_Given request_
Out of the lines below, please list those that hold the string "degrees".

>>>

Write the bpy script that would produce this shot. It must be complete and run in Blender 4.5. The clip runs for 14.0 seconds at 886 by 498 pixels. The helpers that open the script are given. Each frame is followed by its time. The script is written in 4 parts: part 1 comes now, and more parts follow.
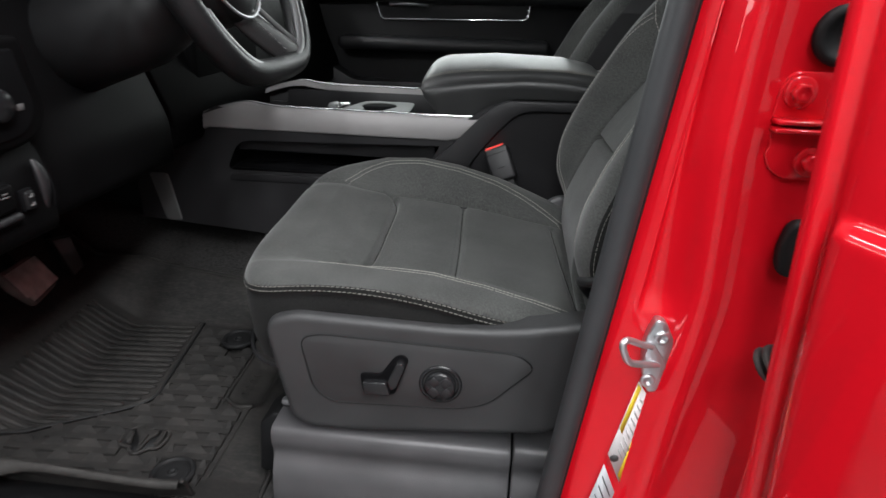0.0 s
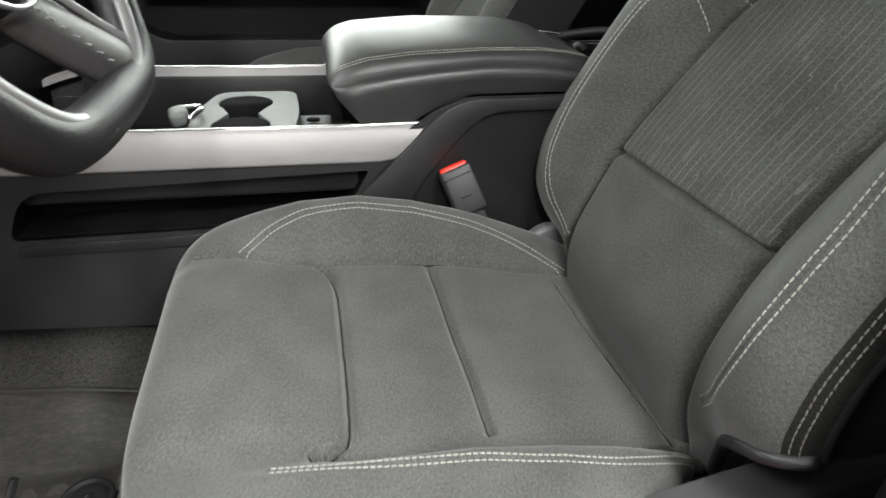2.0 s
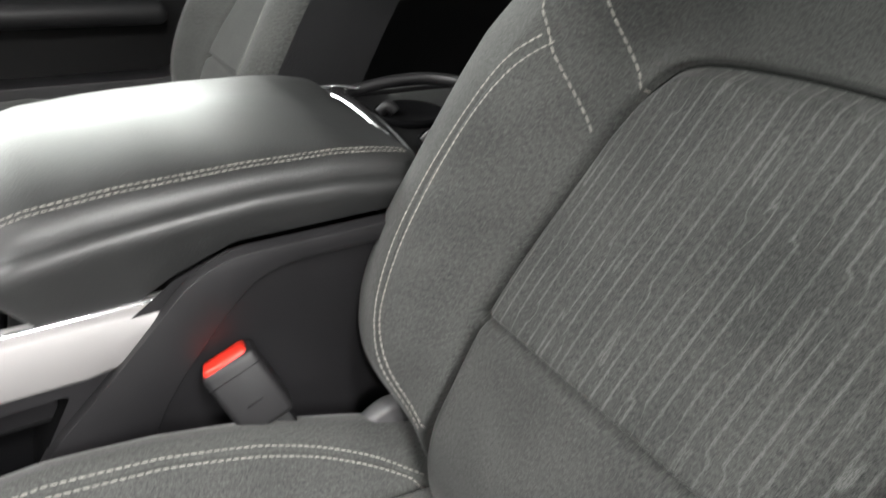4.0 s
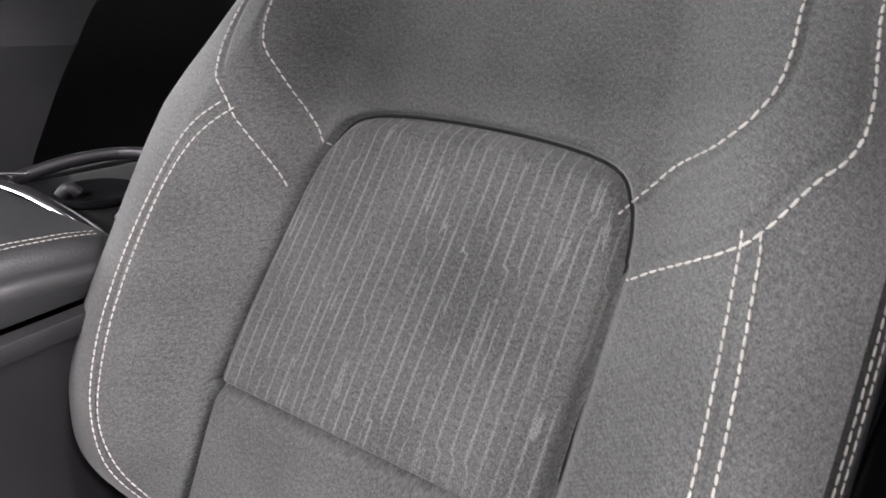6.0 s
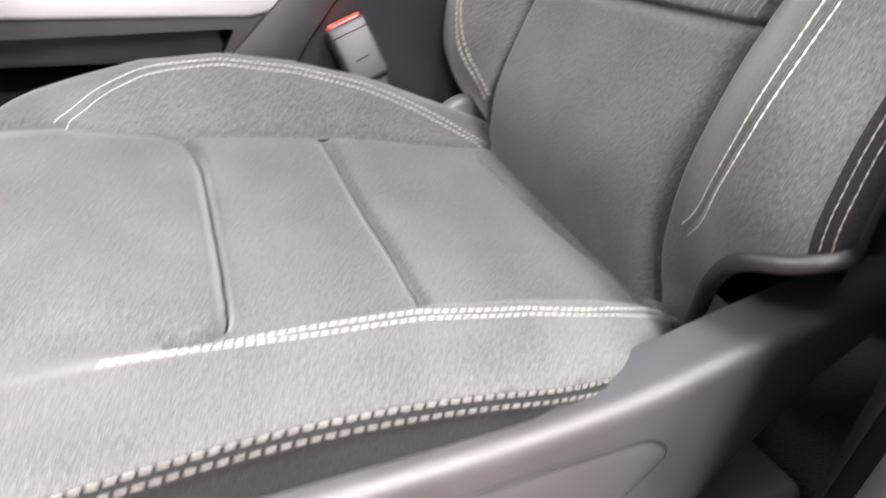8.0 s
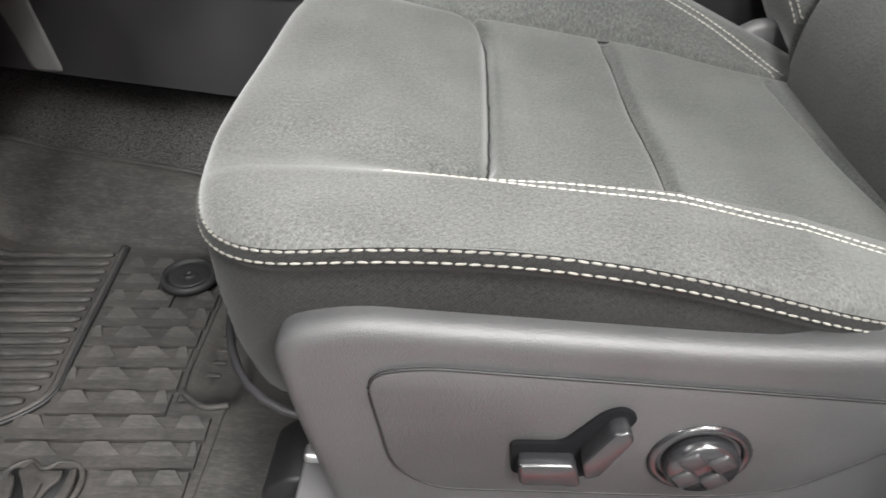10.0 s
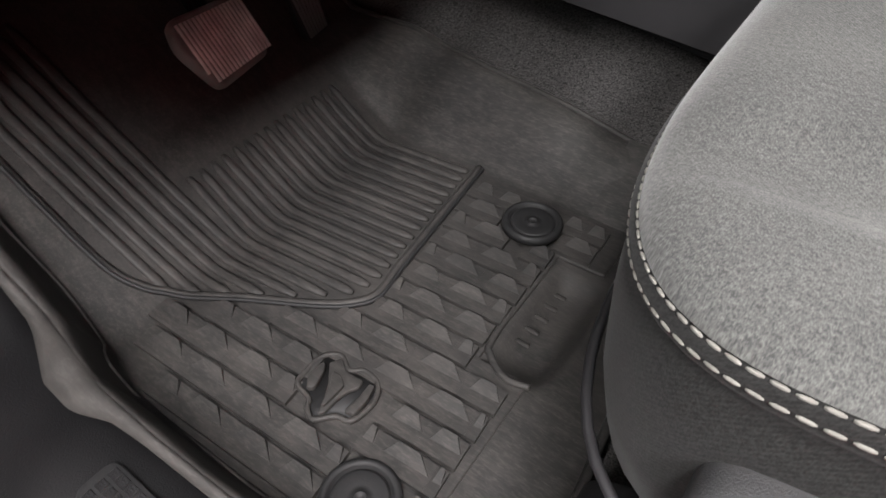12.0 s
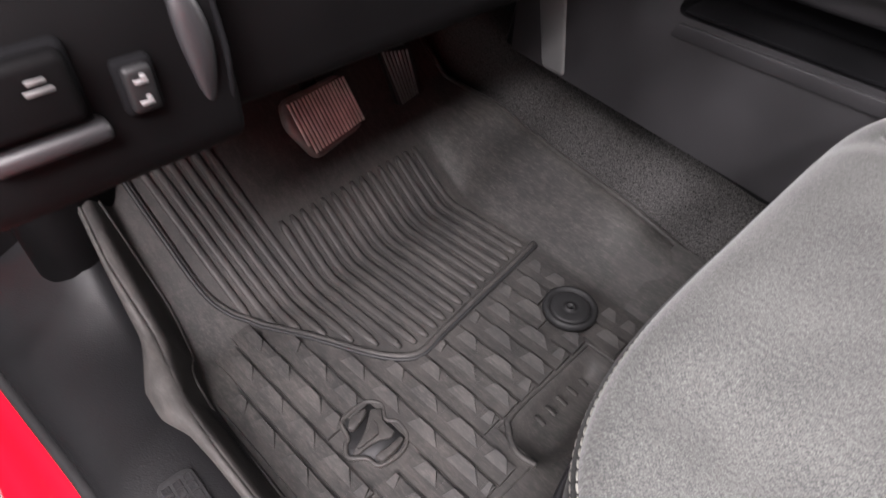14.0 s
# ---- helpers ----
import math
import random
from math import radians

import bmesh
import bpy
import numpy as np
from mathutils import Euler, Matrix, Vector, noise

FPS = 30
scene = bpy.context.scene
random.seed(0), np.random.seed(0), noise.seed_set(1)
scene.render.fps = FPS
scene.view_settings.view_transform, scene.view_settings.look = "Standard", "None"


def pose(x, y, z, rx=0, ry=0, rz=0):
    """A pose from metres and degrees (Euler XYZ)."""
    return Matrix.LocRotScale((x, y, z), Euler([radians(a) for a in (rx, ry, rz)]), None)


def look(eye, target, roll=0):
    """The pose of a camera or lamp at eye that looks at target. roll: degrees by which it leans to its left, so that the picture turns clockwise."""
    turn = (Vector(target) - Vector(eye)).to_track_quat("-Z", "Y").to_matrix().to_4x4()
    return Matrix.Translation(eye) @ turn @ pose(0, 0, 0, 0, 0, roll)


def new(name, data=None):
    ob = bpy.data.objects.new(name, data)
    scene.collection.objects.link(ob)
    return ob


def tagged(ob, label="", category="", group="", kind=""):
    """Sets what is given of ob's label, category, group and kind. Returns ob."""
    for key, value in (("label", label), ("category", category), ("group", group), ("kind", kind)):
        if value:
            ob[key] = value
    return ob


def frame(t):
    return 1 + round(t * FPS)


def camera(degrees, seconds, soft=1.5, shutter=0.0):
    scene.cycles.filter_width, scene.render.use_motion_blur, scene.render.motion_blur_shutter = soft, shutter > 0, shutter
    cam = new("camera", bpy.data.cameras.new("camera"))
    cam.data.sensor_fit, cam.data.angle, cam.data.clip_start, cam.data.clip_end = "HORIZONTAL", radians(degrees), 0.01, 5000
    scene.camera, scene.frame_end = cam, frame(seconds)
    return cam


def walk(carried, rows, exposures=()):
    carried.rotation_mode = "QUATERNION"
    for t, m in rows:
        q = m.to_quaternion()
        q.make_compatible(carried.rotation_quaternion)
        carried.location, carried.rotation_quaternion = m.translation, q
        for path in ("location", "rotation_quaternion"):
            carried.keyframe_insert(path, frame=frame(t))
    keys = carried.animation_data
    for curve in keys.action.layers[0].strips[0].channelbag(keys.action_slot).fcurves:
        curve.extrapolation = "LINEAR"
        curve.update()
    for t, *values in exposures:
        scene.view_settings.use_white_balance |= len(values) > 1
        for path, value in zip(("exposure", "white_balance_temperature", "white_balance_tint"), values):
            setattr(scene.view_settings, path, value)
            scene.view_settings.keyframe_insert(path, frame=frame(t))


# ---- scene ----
cam = camera(73.0, 14.0, 1.5, 0.3)
PATH = [
    (0, (0.203, 0.093, 1.33), (0.004, 1.922, 0.547), 1.7),
    (0.5, (0.139, 0.247, 1.309), (0.133, 2.065, 0.475), 1.7),
    (1, (0.084, 0.334, 1.323), (0.208, 2.104, 0.4), 2.6),
    (1.5, (0.021, 0.433, 1.343), (0.26, 2.164, 0.369), 2.3),
    (2, (-0.007, 0.514, 1.359), (0.389, 2.208, 0.372), 2.4),
    (2.5, (0.025, 0.641, 1.352), (0.593, 2.287, 0.369), 2.9),
    (3, (0.064, 0.743, 1.347), (0.763, 2.338, 0.362), 3.2),
    (3.5, (0.096, 0.803, 1.351), (0.869, 2.367, 0.373), 3.1),
    (4, (0.116, 0.84, 1.392), (1.055, 2.292, 0.388), 3.6),
    (4.2, (0.124, 0.85, 1.428), (1.143, 2.251, 0.428), 4.0),
    (6.5, (0.098, 0.79, 1.376), (1.721, 1.655, 0.59), 3.7),
    (7, (0.069, 0.757, 1.324), (1.632, 1.627, 0.428), 3.6),
    (7.5, (0.032, 0.668, 1.231), (1.29, 1.928, 0.319), 4.5),
    (8, (0.003, 0.579, 1.185), (0.718, 2.141, 0.161), 3.5),
    (8.2, (0.001, 0.553, 1.141), (0.574, 2.206, 0.172), 3.9),
    (10.3, (-0.038, 0.547, 1.142), (-0.159, 2.139, -0.062), 3.0),
    (10.5, (-0.072, 0.561, 1.127), (-0.301, 2.137, -0.083), 2.7),
    (11, (-0.127, 0.579, 1.11), (-0.579, 2.047, -0.17), 0.6),
    (11.5, (-0.137, 0.628, 1.092), (-0.812, 1.949, -0.25), -0.7),
    (12, (-0.125, 0.653, 1.1), (-0.962, 1.824, -0.289), 0.9),
    (12.5, (-0.11, 0.678, 1.105), (-1.048, 1.733, -0.313), 1.1),
    (13, (-0.107, 0.696, 1.115), (-1.072, 1.698, -0.321), 1.3),
    (13.5, (-0.106, 0.701, 1.142), (-1.08, 1.691, -0.297), 1.7),
    (14, (-0.109, 0.673, 1.23), (-1.118, 1.668, -0.181), 2.8),
]
EXPOSURES = [(0.0, -1.22, 6300, 7), (0.8, -0.82, 6380, 6), (1.5, -0.27, 6500, 5), (3.0, -0.05, 6600, 5), (4.2, 0.4, 6600, 8), (6.5, 0.85, 6450, 19), (7.5, 0.9, 6480, 19), (8.0, 0.98, 6500, 16), (10.5, 0.12, 6600, 6), (11.5, -0.25, 6620, 9), (12.5, 0.32, 6600, 14), (13.0, 0.46, 6580, 17), (14.0, 0.50, 6580, 17)]
walk(cam, [(t, look(eye, target, roll)) for t, eye, target, roll in PATH], EXPOSURES)

# ---- world and large lights: a bright indoor hall with ceiling strips ----
world = bpy.data.worlds.new("world")
scene.world = world
world.use_nodes = True
world.node_tree.nodes["Background"].inputs[0].default_value = (0.95, 0.98, 1.0, 1)
world.node_tree.nodes["Background"].inputs[1].default_value = 0.02


def lamp(name, eye, target, sx, sy, watts, colour=(1, 0.985, 0.99)):
    data = bpy.data.lights.new(name, "AREA")
    data.shape, data.size, data.size_y, data.energy, data.color = "RECTANGLE", sx, sy, watts, colour
    ob = new(name, data)
    ob.matrix_world = look(eye, target)
    return ob


for lx, ly, w in ((0.42, -0.55, 200), (1.5, -0.7, 200), (-0.4, -2.7, 240), (1.2, -1.4, 190), (-2.2, 0.9, 160)):
    lamp("ceiling_strip_light", (lx, ly, 3.3), (lx, ly + 0.001, 0), 0.35, 2.0, w)

# unseen panel added beyond the passenger side for the armrest's bright reflection
lamp("added_panel_light", (-0.3, 5.95, 2.25), (-0.3, 0, 2.25), 4.2, 1.9, 470, (0.97, 1.0, 0.98))
# unseen panel added ahead of the cab to brighten the upper backrest
lamp("added_panel_light", (-4.9, 0.9, 2.2), (0, 0.9, 2.0), 4.2, 1.9, 330, (0.98, 1.0, 0.99))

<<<

_Solution to this task_
    """A pose from metres and degrees (Euler XYZ)."""
    """The pose of a camera or lamp at eye that looks at target. roll: degrees by which it leans to its left, so that the picture turns clockwise."""
def camera(degrees, seconds, soft=1.5, shutter=0.0):
    cam.data.sensor_fit, cam.data.angle, cam.data.clip_start, cam.data.clip_end = "HORIZONTAL", radians(degrees), 0.01, 5000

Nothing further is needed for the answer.